>> begin

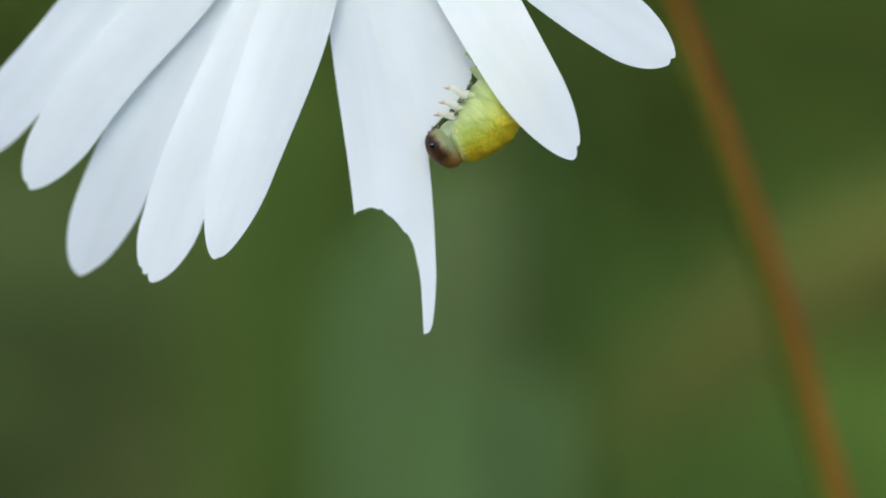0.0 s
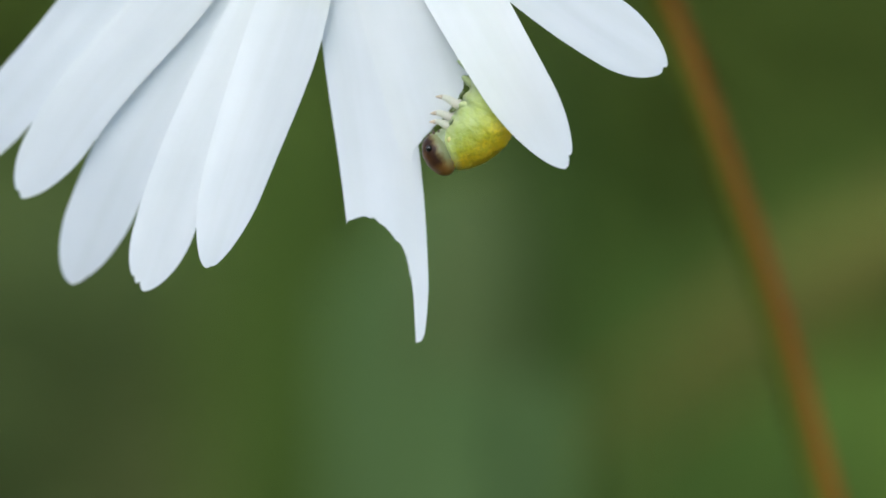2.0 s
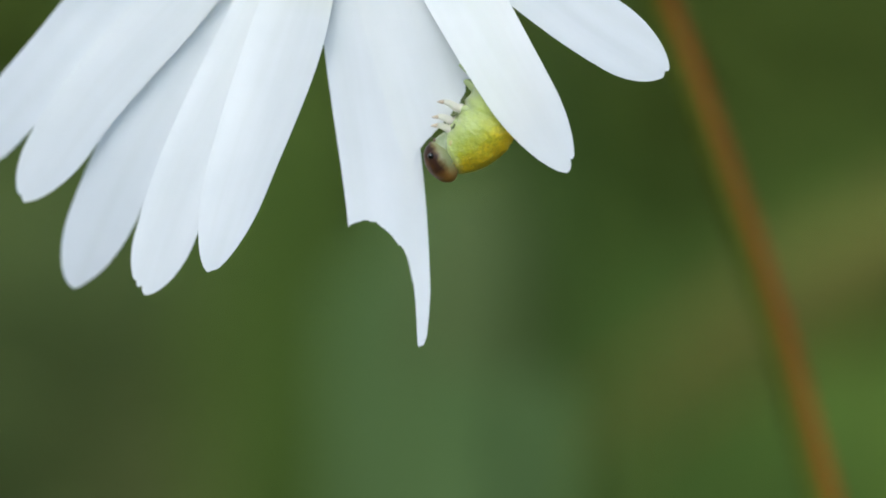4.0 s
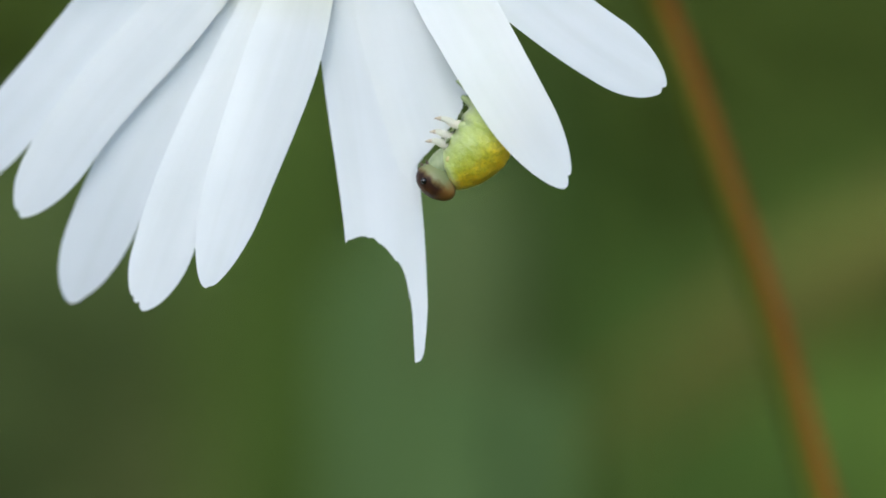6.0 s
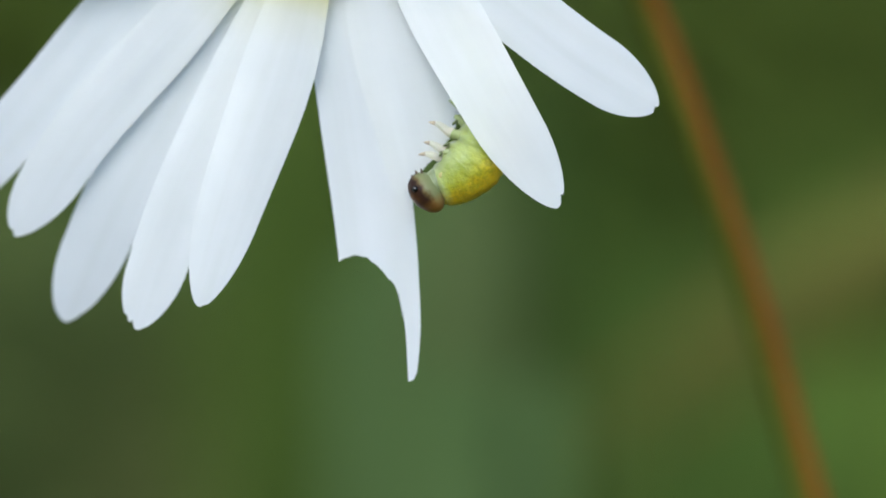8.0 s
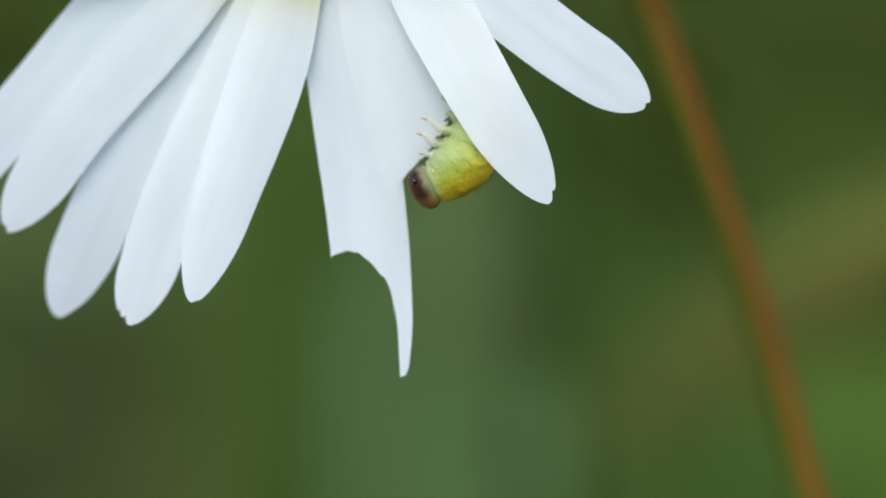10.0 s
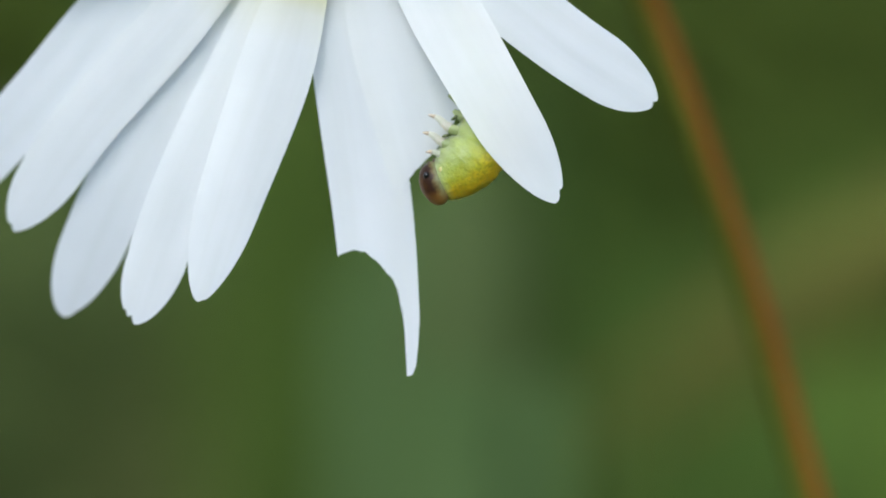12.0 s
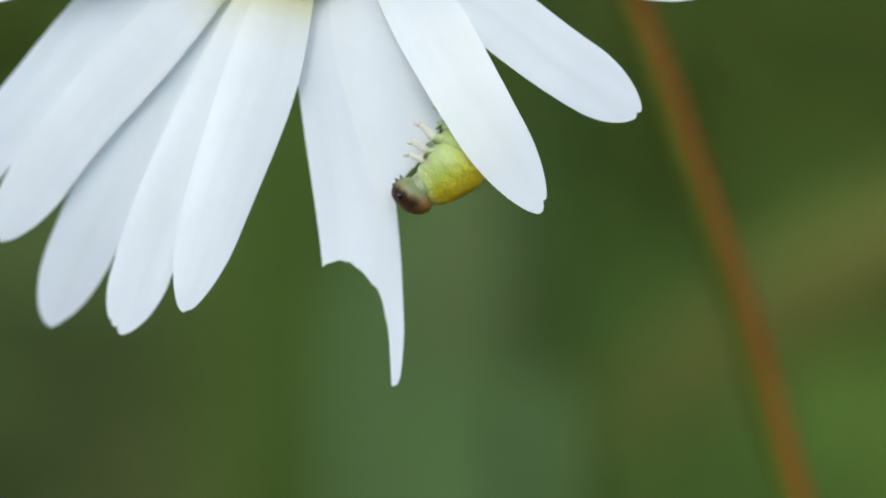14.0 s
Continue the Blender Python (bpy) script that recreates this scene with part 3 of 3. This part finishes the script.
# sway of the flower head in the breeze: seconds, mm to the right, mm up
SWAY = [
    (0, 0.61, 2.7),
    (0.1, 0.63, 2.42),
    (0.2, 0.3, 2.38),
    (0.3, 0.26, 2.06),
    (0.4, 0.34, 1.86),
    (0.5, 0.18, 2.14),
    (0.7, 0.38, 2.42),
    (1, 0.12, 1.96),
    (1.2, 0.02, 2.06),
    (1.5, 0.3, 2.2),
    (1.7, 0.22, 2.3),
    (2, 0.06, 2.08),
    (2.2, 0.02, 2.42),
    (2.5, 0.06, 2.33),
    (2.7, 0.22, 2.18),
    (3, 0.18, 2.2),
    (3.2, 0.14, 2.18),
    (5.3, 0.3, 1.21),
    (5.4, 0.1, 1.21),
    (5.5, -0.12, 1.22),
    (5.7, 0.38, 0.89),
    (6, 0.0, 0.68),
    (6.2, 0.3, 0.57),
    (6.5, 0.12, 0.67),
    (7, -0.06, 0.37),
    (7.2, -0.02, 0.16),
    (7.5, 0.0, 0.0),
    (7.8, -0.22, -0.12),
    (8, -0.49, -0.67),
    (8.2, -0.86, -0.12),
    (10.3, -1.07, -0.51),
    (10.4, -0.99, -1.04),
    (10.5, 0.04, -1.47),
    (10.6, -0.1, -1.44),
    (10.7, -1.47, -0.96),
    (10.8, -1.64, -0.47),
    (10.9, -1.35, -0.47),
    (11.0, -1.07, -0.67),
    (11.1, -0.42, -1.28),
    (11.2, -0.3, -1.44),
    (11.3, -0.87, -0.59),
    (11.4, -1.19, 0.1),
    (11.5, -0.82, 0.74),
    (11.6, -0.91, 0.38),
    (11.7, -0.95, -0.43),
    (11.8, -0.22, -0.59),
    (11.9, 0.06, -0.76),
    (12, -0.58, -0.31),
    (12.1, -1.31, 1.06),
    (12.2, -1.03, 1.39),
    (12.3, -0.5, 0.5),
    (12.4, -0.22, 0.14),
    (12.5, -0.15, 0.73),
    (12.6, -0.75, 0.98),
    (12.7, -1.07, 0.98),
    (12.8, -0.83, 0.9),
    (12.9, -0.5, 0.54),
    (13, -0.39, 0.24),
    (13.1, -0.62, -0.11),
    (13.2, -0.75, 0.22),
    (13.3, -1.23, 0.54),
    (13.4, -1.47, 0.14),
    (13.5, -1.19, -0.31),
    (13.6, -0.99, -0.31),
    (13.7, -1.19, -0.39),
    (13.8, -1.31, -0.67),
    (14, -1.68, -1.04)]
# the stalk far behind sways less: seconds, mm to the right
STALK_SWAY = [(0, 1.43), (1, 0.81), (3, 0.81), (5.5, 0.43), (6.5, 0.34), (7.5, 0.0), (8, -0.57), (10.5, -0.71), (11.5, -0.48), (12.5, -0.66), (14, -1.91)]
# the head as it chews: seconds, x and z in mm from the disc, degrees of nod
HEAD_ROWS = [
    (0, 7.26, -19.66, 50),
    (0.5, 7.46, -19.86, 60),
    (1, 7.30, -19.70, 60),
    (1.5, 7.42, -19.58, 62),
    (2, 7.50, -19.47, 64),
    (2.5, 7.74, -19.57, 72),
    (3, 7.70, -19.49, 72),
    (5.3, 7.34, -20.18, 40),
    (5.5, 7.34, -20.22, 39),
    (6, 7.30, -20.02, 41),
    (6.5, 7.26, -19.86, 46),
    (7, 7.14, -19.62, 45),
    (7.5, 7.10, -19.47, 48),
    (8, 7.14, -19.39, 52),
    (8.2, 7.22, -19.54, 55),
    (10.3, 7.62, -19.21, 68),
    (10.5, 7.58, -19.09, 70),
    (11, 7.74, -19.09, 70),
    (11.5, 7.82, -19.17, 75),
    (12, 7.86, -19.09, 75),
    (12.5, 7.82, -19.05, 77),
    (13, 7.50, -19.58, 38),
    (13.5, 7.18, -19.35, 33),
    (14, 7.26, -19.27, 37)]

# the three legs of a side, hind one first: seconds, then for each how far it is lifted in mm and raised in degrees; last, how far the front one is drawn in
LEG_ROWS = [
    (0, 0.1, 3, 0.05, 1, -0.05, -5, 0.0), (1.5, 0.1, 3, 0.0, -3, -0.05, 0, 0.1), (3, 0.1, 2, 0.0, -6, -0.1, 4, 0.35), (5.3, 0.0, 0, 0.0, 0, 0.0, 0, 0.0),
    (6.5, 0.15, 2, 0.05, 1, 0.05, 0, 0.0), (7.5, 0.7, 8, 0.3, 7, 0.3, -1, 0.0), (8.2, 0.95, 10, 0.5, 10, 0.5, -1, 0.05), (10.3, 0.9, 12, 0.75, 14, 0.1, 7, 0.55),
    (11.5, 0.95, 14, 0.72, 12, 0.15, 6, 0.55), (12.5, 0.95, 15, 0.75, 11, 0.15, 5, 0.6), (13, 1.0, 15, 0.82, 8, 0.5, 0, 0.2), (14, 1.08, 16, 0.88, 6, 0.75, 1, 0.1)]
# the front of the body creeps up the petal: seconds, mm to the right, mm up
BODY_ROWS = [(0, 0.0, -0.12), (3, 0.05, 0.0), (5.3, 0.0, 0.0), (6.5, 0.0, 0.0), (8.2, 0.0, 0.25), (10.3, 0.0, 0.2), (11.5, 0.08, 0.27), (12.5, 0.08, 0.3), (13, 0.08, 0.45), (14, 0.1, 0.62)]

rng = random.Random(7)
ground_sheet()
meadow(rng)
first = leafy_shrub(0.05, 2.35, 0.95, 1.05, 8000, rng, SHRUB)
for x, y, turn in ((-0.62, 2.45, 70), (0.72, 2.5, 160), (-1.35, 2.6, 220), (1.45, 2.55, 300)):
    copy_thing(first, pose(x, y, 0, 0, 0, turn))
back = leafy_shrub(-0.3, 3.2, 1.3, 1.5, 16000, rng, SHRUB_DARK, (0.06, 0.10))
for x, y, turn in ((0.55, 3.15, 90), (-1.2, 3.3, 150), (1.4, 3.3, 200)):
    copy_thing(back, pose(x, y, 0, 0, 0, turn))
leafy_shrub(-0.33, 1.95, 0.62, 0.50, 3800, rng, OLIVE, (0.03, 0.055), "low dull olive shrub with small leaves")
grass_blades("broad_grass", "broad grey-green grass blades standing behind the daisy", "grass", 0.30, GREY_GRASS, rng,
             [(0.0066, [(-0.030, 0.0, 0.0), (-0.016, 0.0, 0.22), (-0.0110, 0.0, 0.41), (-0.0104, 0.0, 0.450)]),
              (0.0085, [(-0.012, 0.004, 0.0), (-0.006, 0.004, 0.22), (-0.0030, 0.004, 0.41), (-0.0020, 0.004, 0.462)])])
grass_blades("broad_grass", "dull olive-grey grass blade standing behind the daisy", "grass", 0.30, OLIVE_GRASS, rng,
             [(0.0078, [(0.004, -0.003, 0.0), (0.002, -0.003, 0.22), (0.0026, -0.003, 0.41), (0.0046, -0.003, 0.464)])])
grass_blades("broad_grass", "tall dark green grass blade", "grass", 0.36, DARK_GRASS, rng,
             [(0.0068, [(0.030, 0.0, 0.0), (0.021, 0.0, 0.22), (0.0160, 0.0, 0.42), (0.0150, 0.0, 0.49)])])
grass_blades("broad_grass", "short broad grey-green grass blades", "grass", 0.24, GREY_GRASS, rng,
             [(0.0075, [(0.006, 0.0, 0.0), (0.003, 0.0, 0.22), (0.0015, 0.0, 0.40), (0.0015, 0.0, 0.436)]),
              (0.0060, [(0.012, 0.003, 0.0), (0.011, 0.003, 0.22), (0.0115, 0.003, 0.40), (0.0130, 0.003, 0.434)])])
strap_plant("strap_leaf_plant", "tuft of fresh green strap leaves", "plant", 0.19, 1.38, 7, FRESH, rng, 0.026, 0.43, 0.062)
strap_plant("strap_leaf_plant", "low tuft of mid-green strap leaves", "plant", 0.112, 1.28, 6, MIDGREEN, rng, 0.026, 0.425, 0.055)
strap_plant("strap_leaf_plant", "tall tuft of dark green strap leaves", "plant", -0.076, 1.62, 5, DEEP, rng, 0.028, 0.57, 0.042)
strap_plant("strap_leaf_plant", "tuft of mid-green strap leaves", "plant", 0.128, 1.9, 5, MIDGREEN, rng, 0.030, 0.51, 0.05)
strap_plant("strap_leaf_plant", "low tuft of grey-green strap leaves", "plant", 0.02, 1.36, 5, SAGE, rng, 0.026, 0.39, 0.036)
strap_plant("strap_leaf_plant", "narrow tuft of dark green strap leaves", "plant", 0.046, 1.62, 4, DEEP, rng, 0.026, 0.55, 0.022)
strap_plant("strap_leaf_plant", "tall tuft of dark green strap leaves", "plant", 0.225, 2.0, 5, DEEP, rng, 0.03, 0.55, 0.05)
strap_plant("strap_leaf_plant", "low tuft of dull olive strap leaves", "plant", -0.120, 1.3, 3, DULL_GRASS, rng, 0.020, 0.435, 0.030)
grass_blades("dry_grass_tuft", "arching straw-coloured dry grass blades", "grass", 0.45, STRAW, rng,
             [(0.0074, [(-0.12, 0.0, 0.0), (-0.105, 0.0, 0.2), (-0.042, 0.0, 0.355), (0.0327, 0.0, 0.4225), (0.0826, 0.0, 0.4515), (0.16, 0.0, 0.487), (0.25, 0.0, 0.51)]),
              (0.0066, [(-0.115, 0.02, 0.0), (-0.095, 0.02, 0.2), (-0.034, 0.02, 0.345), (0.0365, 0.02, 0.4125), (0.086, 0.02, 0.4425), (0.16, 0.02, 0.474), (0.24, 0.02, 0.493)])], slim=True)

daisy_ob, stalk_ob = daisy()
larva_ob, segments = larva()
bm = bmesh.new()
tube(bm, glide([spot(*(7.28, -19.3, 1.4)), spot(*(7.8, -18.75, 1.4)), spot(*(8.72, -18.43, 1.4))], 8), [0.85 * MM, 0.92 * MM, 0.98 * MM, 1.02 * MM, 1.08 * MM, 1.12 * MM, 1.15 * MM, 1.15 * MM], 20)
part("neck", bm, NECK, larva_ob, "soft grey-green neck")
LEG_ROOTS = [((8.56, -15.97, 1.9), (7.13, -15.56, 1.7), (8.98, -15.32, 2.0, 0.26, 0.12, -50)),
             ((8.11, -16.80, 1.9), (6.80, -16.49, 1.7), (8.42, -16.42, 2.25, 0.24, 0.10, -30)),
             ((7.88, -17.40, 1.9), (6.49, -17.17, 1.7), (8.08, -17.14, 2.3, 0.22, 0.11, -65)),
             ((8.6, -15.9, -1.0), (7.3, -15.55, -0.9), None), ((8.2, -16.7, -1.0), (7.0, -16.45, -0.9), None), ((7.95, -17.3, -1.0), (6.7, -17.1, -0.9), None)]
legs = [larva_leg(larva_ob, *row) for row in LEG_ROOTS]
larva_proleg(larva_ob, (10.07, -14.64, 1.2), (9.08, -13.95, 0.9), 0.42)
larva_proleg(larva_ob, (9.79, -13.65, 1.2), (8.72, -12.83, 0.8), 0.26)
head_ob = larva_head(larva_ob)
tagged(larva_ob, "plump yellow-green larva with a dark brown head, gnawing a petal", "larva")


def motions():
    hx, hy, hz = HOME
    # as it swings to the left the head also swings a little away
    away = lambda dx: 1.5 * MM * min(1.0, max(0.0, -dx / 1.2))
    drift = [(t, pose(hx + dx * MM, hy + away(dx), hz + dz * MM)) for t, dx, dz in SWAY]
    walk(daisy_ob, drift)
    walk(larva_ob, drift)
    own = lambda t: float(np.interp(t, [r[0] for r in STALK_SWAY], [r[1] for r in STALK_SWAY]))
    walk(stalk_ob, [(t, pose((own(t) - dx) * MM, -away(dx), -dz * MM)) for t, dx, dz in SWAY])
    walk(head_ob, [(t, pose(x * MM, -0.0015, z * MM, 0, a, 0)) for t, x, z, a in HEAD_ROWS])
    for seg, share in zip(segments, (1.0, 1.0, 0.8, 0.55, 0.3, 0.12)):
        p = seg.location.copy()
        walk(seg, [(t, pose(p.x + share * x * MM, p.y, p.z + share * z * MM)) for t, x, z in BODY_ROWS])
    for i, leg in enumerate(legs):
        p = leg.location.copy()
        walk(leg, [(row[0], pose(p.x + (row[7] * MM if i % 3 == 2 else 0), p.y, p.z + row[1 + 2 * (i % 3)] * MM, 0, row[2 + 2 * (i % 3)], 0)) for row in LEG_ROWS])


motions()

>> end

What you need to do:
Locate the word "part" in the data above. Copy every line carrying it.

Task answer:
Continue the Blender Python (bpy) script that recreates this scene with part 3 of 3. This part finishes the script.
part("neck", bm, NECK, larva_ob, "soft grey-green neck")